International Patent Law and Jurisdiction in Outer Space

Syllabus: International institutions, agreements and conventions

Context and Emerging Challenge

  • Sustained human presence in space demands continuous technological innovation for survival systems and infrastructure.
  • Multinational crews collaborate across shared habitats, platforms, and digital systems in extraterrestrial environments.
  • Innovation increasingly occurs beyond Earth’s sovereign boundaries, raising unresolved questions of legal ownership.

Territorial Basis of Patent Law

  • Patent systems operate on territoriality, granting exclusive rights within defined national jurisdictions.
  • Authorities determine infringement by locating where making, using, or selling occurred.
  • This logic functions on Earth due to clear geographic boundaries and singular legal authority.

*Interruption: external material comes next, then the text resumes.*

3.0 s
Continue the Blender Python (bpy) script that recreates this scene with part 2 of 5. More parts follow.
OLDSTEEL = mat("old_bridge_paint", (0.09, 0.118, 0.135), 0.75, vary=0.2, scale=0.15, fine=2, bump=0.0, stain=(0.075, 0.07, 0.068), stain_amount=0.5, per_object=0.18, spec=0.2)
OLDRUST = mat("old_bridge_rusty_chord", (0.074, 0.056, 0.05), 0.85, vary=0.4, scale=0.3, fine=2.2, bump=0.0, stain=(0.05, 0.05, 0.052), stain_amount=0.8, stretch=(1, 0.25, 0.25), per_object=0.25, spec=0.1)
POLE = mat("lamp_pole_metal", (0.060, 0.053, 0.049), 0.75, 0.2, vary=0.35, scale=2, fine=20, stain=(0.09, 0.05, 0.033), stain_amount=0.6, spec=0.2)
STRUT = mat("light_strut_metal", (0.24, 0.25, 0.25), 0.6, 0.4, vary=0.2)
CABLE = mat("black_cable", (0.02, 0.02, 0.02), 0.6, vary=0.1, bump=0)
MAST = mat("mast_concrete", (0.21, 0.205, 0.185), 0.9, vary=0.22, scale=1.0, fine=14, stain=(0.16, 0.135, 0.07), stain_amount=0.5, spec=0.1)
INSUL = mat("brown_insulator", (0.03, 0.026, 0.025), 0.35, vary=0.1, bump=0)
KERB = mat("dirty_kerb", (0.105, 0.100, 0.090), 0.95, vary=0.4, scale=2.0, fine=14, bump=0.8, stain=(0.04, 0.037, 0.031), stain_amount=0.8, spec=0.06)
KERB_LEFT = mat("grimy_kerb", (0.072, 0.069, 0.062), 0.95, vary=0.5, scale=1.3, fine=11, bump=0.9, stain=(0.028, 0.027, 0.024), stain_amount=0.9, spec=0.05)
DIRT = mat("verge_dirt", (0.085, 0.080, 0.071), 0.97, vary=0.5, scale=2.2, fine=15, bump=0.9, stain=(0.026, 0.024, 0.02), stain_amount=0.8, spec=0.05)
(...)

Outer Space Legal Framework

  • International law prohibits national sovereignty over celestial bodies, including the Moon and Mars.
  • Article VIII of the Outer Space Treaty links jurisdiction to the state of registry of space objects.
  • The Registration Convention reinforces legal control by registry, not by physical location.

Jurisdiction-by-Registration Model

  • Innovations aboard registered space objects are treated as occurring within the registering state’s territory.
  • This model extends domestic patent laws into space through administrative registration choices.
  • The approach functions in static, segmented environments, such as the International Space Station.

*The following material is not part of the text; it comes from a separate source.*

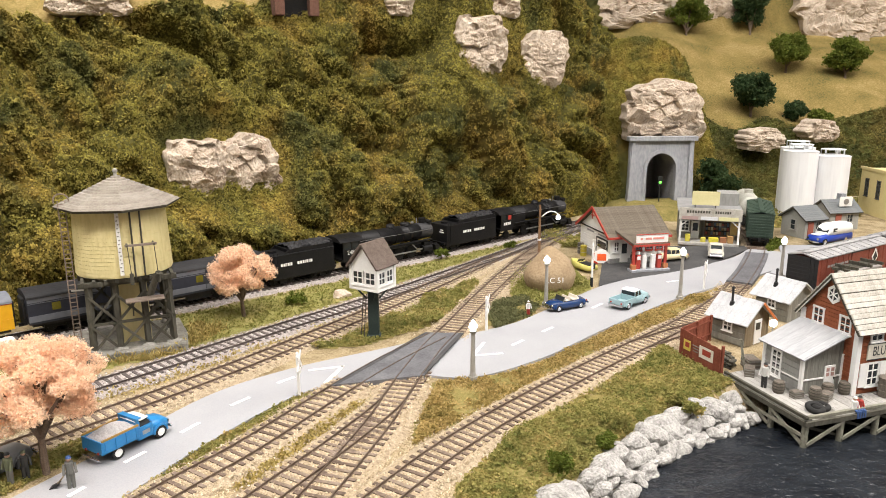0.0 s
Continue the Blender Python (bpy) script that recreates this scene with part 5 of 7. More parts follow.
def convertible():
    paint = mat("dark_blue_enamel", [(0.008, 0.028, 0.095), (0.012, 0.042, 0.14)], 1.0, 0.2, bump=0.0, spec=0.6)
    cream = mat("cream_leather", [(0.55, 0.50, 0.42), (0.66, 0.61, 0.53)], 0.5, 0.6, bump=0.1)
    ob = thing("convertible_car", "dark blue open convertible with cream seats on the road", "car", at(10.75, 59.6, 0.03, 208) @ Matrix.Scale(0.82, 4))
    bm = body_loft(B(), [(-2.35, 0.62, 0.42, 0.74, 0.02), (-2.1, 0.80, 0.32, 0.92, 0.05), (-1.2, 0.90, 0.28, 1.02, 0.05), (-0.9, 0.92, 0.28, 0.98, 0.0), (0.7, 0.92, 0.28, 0.98, 0.0), (0.9, 0.86, 0.28, 1.04, 0.06), (1.9, 0.74, 0.30, 0.98, 0.08), (2.25, 0.58, 0.40, 0.80, 0.04)])
    part("body", bm, paint, ob, "", True)
    part("cockpit", box(B(), -0.15, 0, 0.93, 1.55, 1.5, 0.16), M_BLACK, ob)
    for x in (-0.75, 0.2):
        s = part("seat", box(B(), x, 0, 0.98, 0.5, 1.42, 0.2, bevel=0.05), cream, ob)
        part("backrest", box(B(), x - 0.28, 0, 1.16, 0.16, 1.42, 0.46, bevel=0.05, ry=-10), cream, s)
    part("folded_top", box(B(), -1.1, 0, 1.08, 0.42, 1.5, 0.2, bevel=0.08), cream, ob)
    part("windshield", box(B(), 0.72, 0, 1.24, 0.05, 1.42, 0.46, ry=-22), M_GLASS, ob)
    part("windshield_frame", box(box(box(B(), 0.63, 0, 1.46, 0.06, 1.5, 0.05), 0.72, -0.74, 1.24, 0.06, 0.05, 0.5, ry=-22), 0.72, 0.74, 1.24, 0.06, 0.05, 0.5, ry=-22), M_CHROME, ob)
    part("steering_wheel", rod(B(), (0.45, 0.38, 1.14), (0.42, 0.38, 1.17), 0.2, None, 14), M_BLACK, ob)
    part("grille", box(B(), 2.27, 0, 0.62, 0.06, 0.8, 0.26, bevel=0.02), M_CHROME, ob)
    for x in (-1.45, 1.42):
        for sy in (-1, 1):
            part("fender", fender(B(), x, sy * 0.78, 0.34), paint, ob)
            road_wheel(ob, x, sy * 0.78, 0.34, M_CHROME)
    auto_lights(ob, 2.22, -2.38, 0.62, 0.74)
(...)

International Space Station Example

  • ISS modules are allocated jurisdiction partner state by partner state under Article 21.
  • Each module is treated as national legal territory for intellectual property purposes.
  • This system relies on stable structures and clearly identifiable national zones.

Limits in Permanent Space Settlements

  • Lunar and planetary bases involve shared infrastructure, remote software updates, and multinational operations.
  • Innovations emerge through incremental, collaborative refinements rather than isolated acts.
  • Determining where invention legally occurs becomes unclear and contested.

Non-Appropriation and Exclusivity Tension

  • Article I of the Outer Space Treaty frames space as benefiting all humankind.
  • Article II prohibits national appropriation of celestial bodies.
  • Patents may create de facto exclusion over survival-critical technologies, challenging this principle.

Temporary Presence and Enforcement Gaps

  • Article 5 of the Paris Convention limits patent enforcement for transiting patented articles.
  • Its applicability to space platforms, docking stations, or registered objects remains undefined.
  • Legal uncertainty enables regulatory arbitrage through selective registration strategies.

Global Governance and Institutional Response

  • Over 110 states are treaty members, but few shape practical jurisdictional interpretations.
  • Artemis Accords provide coordination mechanisms, not binding legal authority on ownership.
  • Calls for specialised space intellectual property frameworks are growing but remain fragmented.